A celebration of BIPOC lawyers + activists
Can you imagine a Supreme Court with 9 BIPOC justices? Next Gen Awards is a yearly fundraiser and celebration of the newest cohort of ChangeLawyers scholars. These students are first generation, BIPOC, LGBTQ+, and others whose lived experiences and identities are significantly underrepresented in the halls of power.
Meet Your Instructors
On April 23, 2021, Rob Bonta was sworn in as the 34th Attorney General of the State of California, the first person of Filipino descent and the second Asian-American to occupy the position.
Attorney General Bonta's passion for justice and fairness was instilled in him by his parents, who served on the frontlines of some of America's most important social justice movements. Instilling in him the lessons they learned from the United Farm Workers and the civil rights movement, Attorney General Bonta's parents lit a fire inside him to fight against injustice — to stand up for those who are taken advantage of or harmed. It's why he decided to become a lawyer — to help right historic wrongs and fight for people who have been harmed. He worked his way through college and graduated with honors from Yale University and attended Yale Law School.
In the State Assembly, Attorney General Bonta enacted nation-leading reforms to inject more justice and fairness into government and institutions. As the People's Attorney, he sees seeking accountability from those who abuse their power and harm others as one of the most important functions of the job. In elected office, he has taken on powerful interests and advanced systemic change — pursuing corporate accountability, standing up for workers, punishing big polluters, and fighting racial injustice. He has been a national leader in the fight to transform the criminal justice system, banning private prisons and detention facilities in California, as well as pushing to eliminate cash bail in the state. He has led statewide fights for racial, economic, and environmental justice and worked to further the rights of immigrant families, renters, and working Californians.
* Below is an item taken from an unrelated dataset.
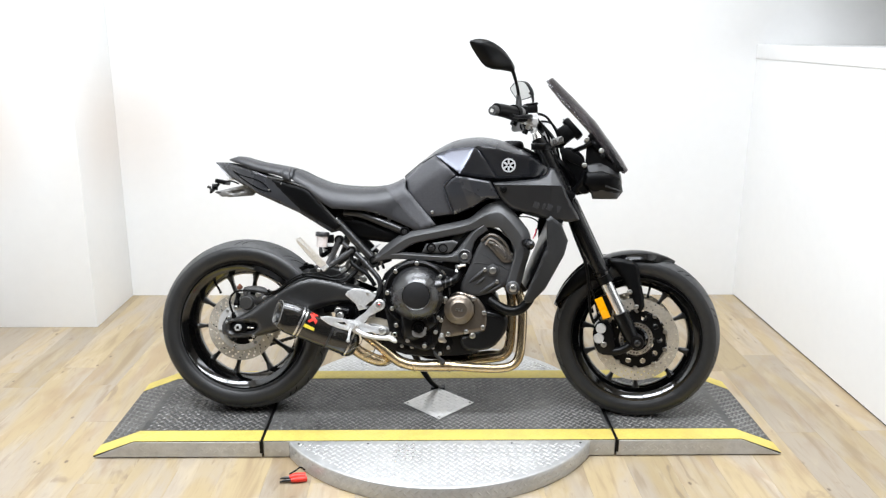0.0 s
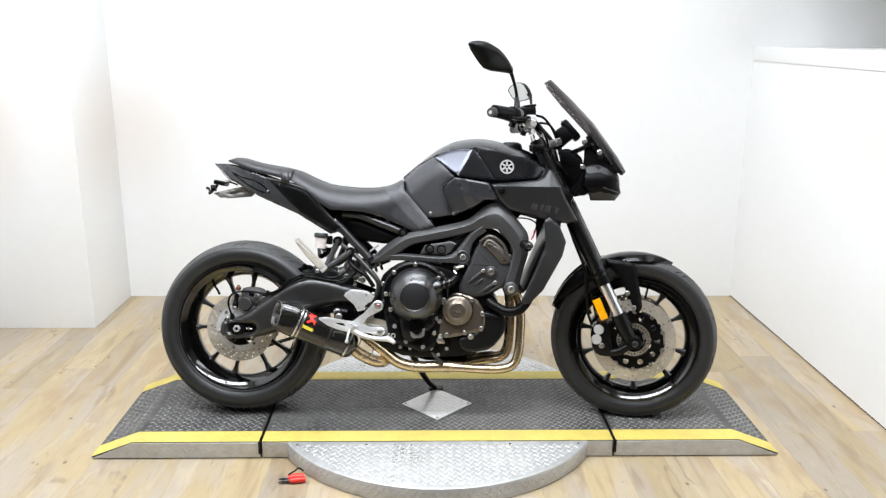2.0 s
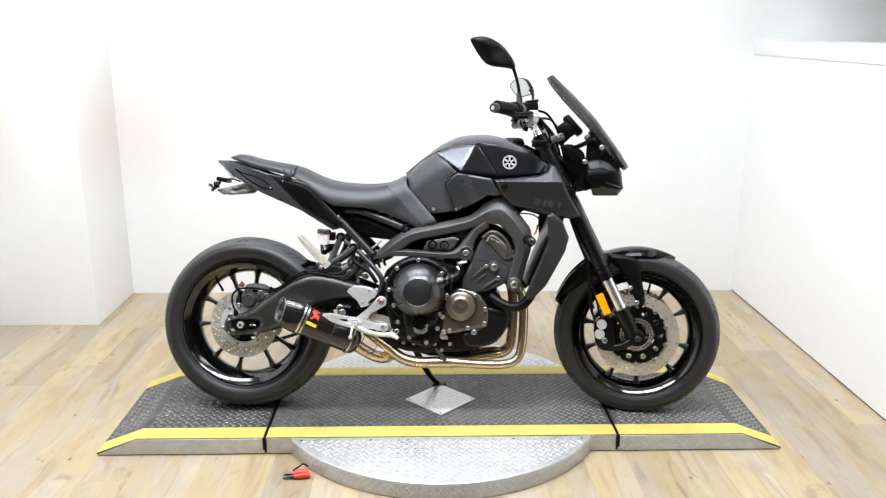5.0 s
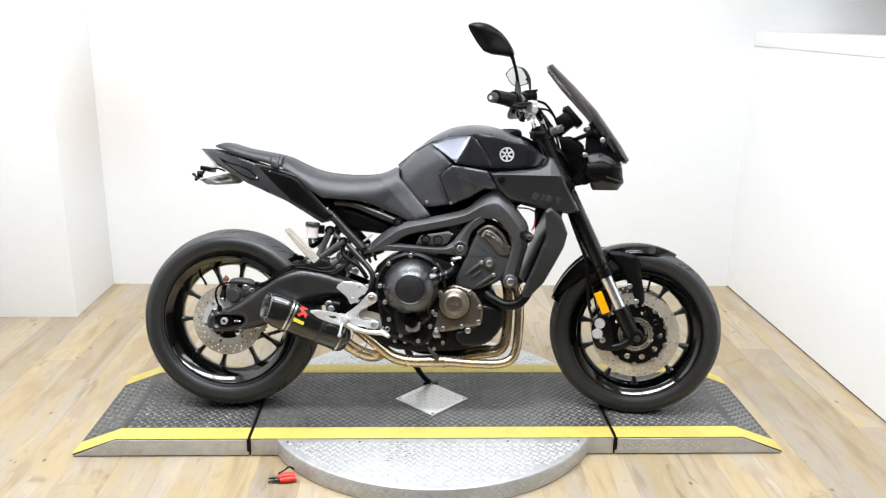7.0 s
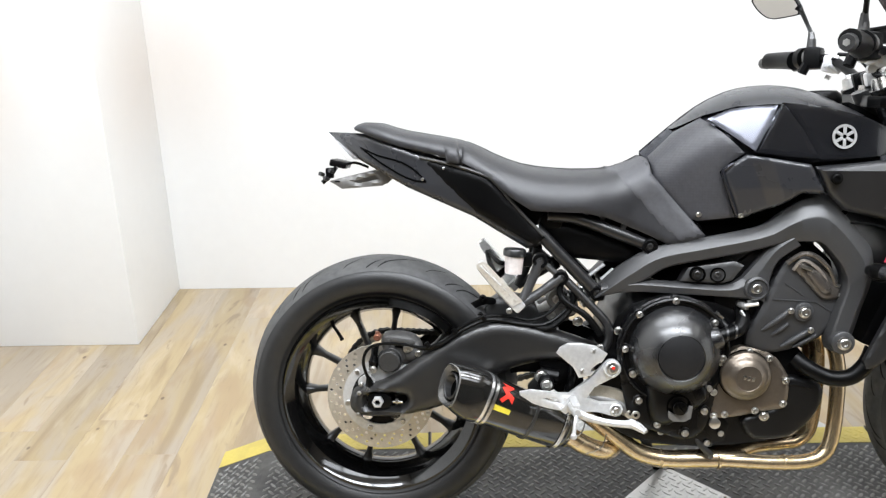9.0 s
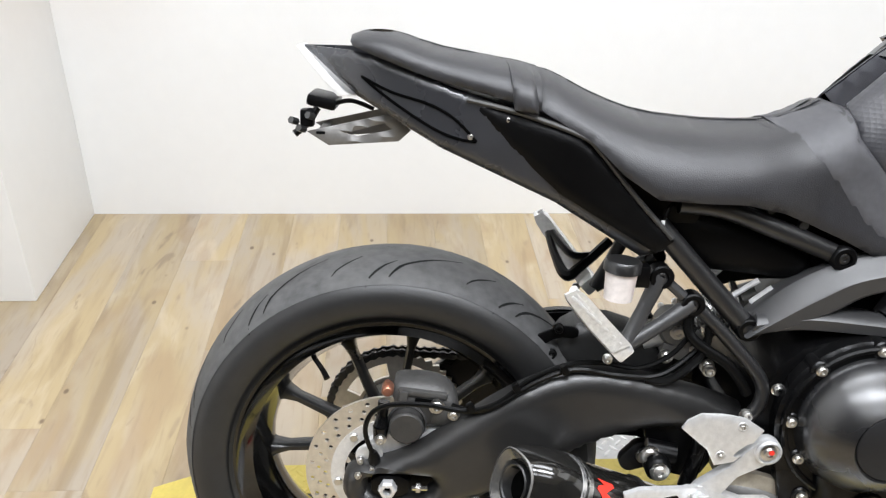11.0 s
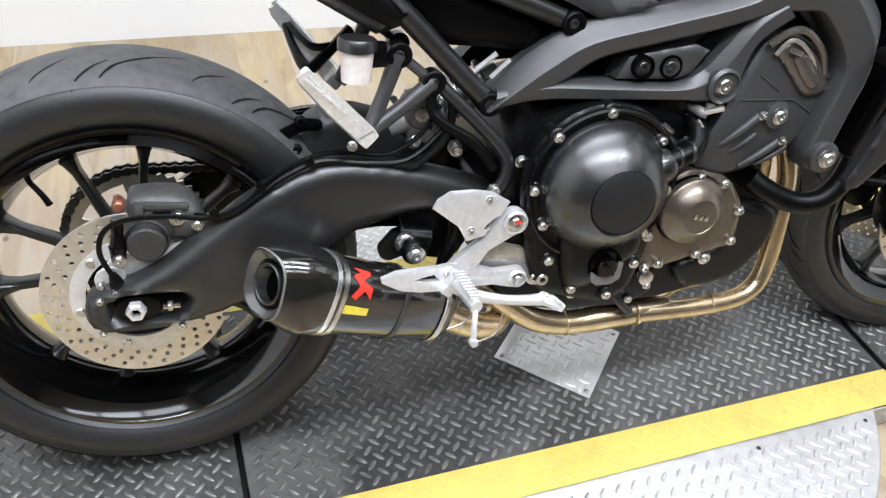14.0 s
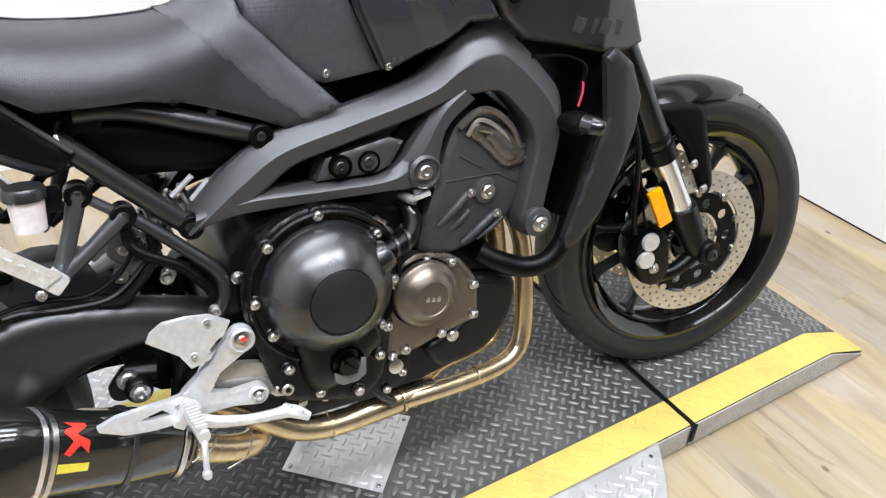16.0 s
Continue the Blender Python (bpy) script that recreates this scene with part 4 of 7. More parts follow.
armw = interp((-0.07, 0.135), (0.1, 0.140), (0.25, 0.135), (0.4, 0.118), (0.52, 0.10))
slot = rounded([(-0.030, 0.333), (0.060, 0.333), (0.068, 0.318), (0.048, 0.300), (-0.030, 0.300)], 1)
arm = P("swingarm", shell(ARM, lambda x, z: armw(x), 0.022, 0.030, 0.014, 0.009, [slot]), SWING, "satin black aluminium swingarm")
P("swingarm_left", shell(ARM, lambda x, z: armw(x), 0.022, 0.030, 0.014, 0.012, side=1), CASE)
P("swingarm_bridge", block(0.355, 0, 0.455, 0.10, 0.20, 0.055, 0.015, (0, 12, 0)), CASE)
P("pivot", at(lathe([(0, -0.125), (0.016, -0.125), (0.022, -0.115), (0.022, 0.115), (0.016, 0.125), (0, 0.125)], 20), 0.50, 0, 0.405), SATIN)
P("adjuster_plate", slab(rounded([(-0.024, 0.334), (0.030, 0.334), (0.030, 0.299), (-0.024, 0.299)], 1), -0.126, -0.112, 0.002), SATIN, "", arm)
P("axle_nut", at(lathe([(0.007, -0.128), (0.007, -0.140), (0.0115, -0.140), (0.0132, -0.137), (0.0132, -0.126)], 6), 0, 0, 0.317), SILVER, "silver hollow axle nut", arm, smooth=20)
# Axle in black: the shade in the nut's hollow is put into its colour.
P("axle", at(lathe([(0, -0.126), (0.008, -0.126), (0.008, 0.14), (0, 0.14)], 12), 0, 0, 0.317), HOSE, "", arm)
P("adjuster_bolt", join(tube([(0.034, -0.128, 0.317), (0.056, -0.128, 0.317)], 0.0036, 8), tube([(0.040, -0.128, 0.317), (0.046, -0.128, 0.317)], 0.0075, 6)), STEEL, "", arm)
for bx, bz in ((-0.045, 0.285), (0.055, 0.285), (-0.042, 0.335), (0.112, 0.292)):
    bolt(arm, bx, -0.128, bz, 0.004, 0.006)
guard = rounded([(0.225, 0.500), (0.252, 0.540), (0.30, 0.548), (0.36, 0.530), (0.42, 0.48), (0.36, 0.46), (0.26, 0.47)], 1)
P("chain_guard", shell(rounded([(0.10, 0.44), (0.20, 0.497), (0.30, 0.505), (0.32, 0.485), (0.24, 0.455), (0.13, 0.415)], 1), 0.105, 0.01, 0.012, 0.004, 0.012, side=1), PLASTIC)
P("rear_hugger", shell(guard, lambda x, z: 0.06, 0.012, 0.02, 0.05, 0.008), SHIELD, "black plastic mudguard in front of the rear tyre")
P("hugger_tab", slab(rounded([(0.195, 0.528), (0.235, 0.548), (0.262, 0.545), (0.262, 0.528), (0.232, 0.530), (0.205, 0.512)], 1), -0.072, -0.066, 0.002), PLASTIC, "", arm)
bolt(bike, 0.232, -0.072, 0.545, 0.006, 0.01, HOSE)
bolt(bike, 0.225, -0.07, 0.505, 0.006, 0.01, HOSE)

# rear brake
CALB = rounded([(0.002, 0.436), (0.004, 0.455), (0.012, 0.460), (0.046, 0.461), (0.074, 0.456), (0.092, 0.441), (0.097, 0.418), (0.102, 0.396), (0.086, 0.390), (0.052, 0.392), (0.014, 0.408)], 1)
cal = P("rear_caliper", shell(CALB, lambda x, z: 0.097 - max(0, z - 0.44) * 0.35, 0.010, 0.012, 0.035, 0.007), CALGREY, "dusty grey cast rear brake caliper")
P("caliper_rib", join(block(0.046, -0.095, 0.449, 0.070, 0.010, 0.009, 0.003, (0, 6, 0)), block(0.018, -0.098, 0.440, 0.012, 0.012, 0.028, 0.003, (0, 10, 0)), block(0.076, -0.100, 0.418, 0.034, 0.016, 0.026, 0.006, (0, 8, 0))), CALGREY, "", cal)
P("pad_slot", block(0.050, -0.0985, 0.437, 0.030, 0.004, 0.008, 0.001, (0, 6, 0)), GROOVE, "", cal)
P("piston_cap", at(lathe([(0, -0.1195), (0.0215, -0.1195), (0.0245, -0.1165), (0.0245, -0.095), (0, -0.095)], 28), 0.024, 0, 0.405), DARKCAST, "dark grey round piston cap", cal)
P("cap_ring", at(lathe([(0.0245, -0.094), (0.0275, -0.097), (0.0285, -0.102), (0.0262, -0.103), (0.0245, -0.100)], 28), 0.024, 0, 0.405), CALGREY, "", cal)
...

Prior to serving in the Assembly, Attorney General Bonta worked as a Deputy City Attorney for the City and County of San Francisco, where he represented the City and County and its employees, and fought to protect Californians from exploitation and racial profiling.
Born in Quezon City, Philippines, Attorney General Bonta immigrated to California with his family as an infant. He is the son of a proud native Filipino mother and a father who taught him the value of public service to his community. He is married to Mia Bonta, and they are the proud parents of three children Reina, Iliana, and Andres, as well as their dog Legolas.
Hillary Ronen was elected to the San Francisco Board of Supervisors in November 2016, representing District 9 – the Mission, Bernal Heights, and Portola neighborhoods.
Supervisor Ronen is a graduate of UC Berkeley School of Law. As an attorney, her practice focused on worker rights and immigration law at the San Francisco nonprofit law firm, La Raza Centro Legal.
Her major accomplishments in 2019 were passing Mental Health SF, groundbreaking legislation to ensure universal access to coordinated mental health care and substance use treatment, and working with the community to get more than 1,300 units of affordable housing underway.
During the COVID-19 pandemic, Supervisor Ronen has fought for city resources for the most under-served communities, including pushing the City to provide shelter for unhoused individuals in empty hotel rooms to protect our collective health, fighting for and securing funds for small businesses, partnering with UCSF to test the Mission district, and creating the Right to Recover program to ensure that anyone who tests positive for COVID-19 has the financial means to take care of their basic needs as they recover. She is also the only Spanish-speaking member on the Board of Supervisors.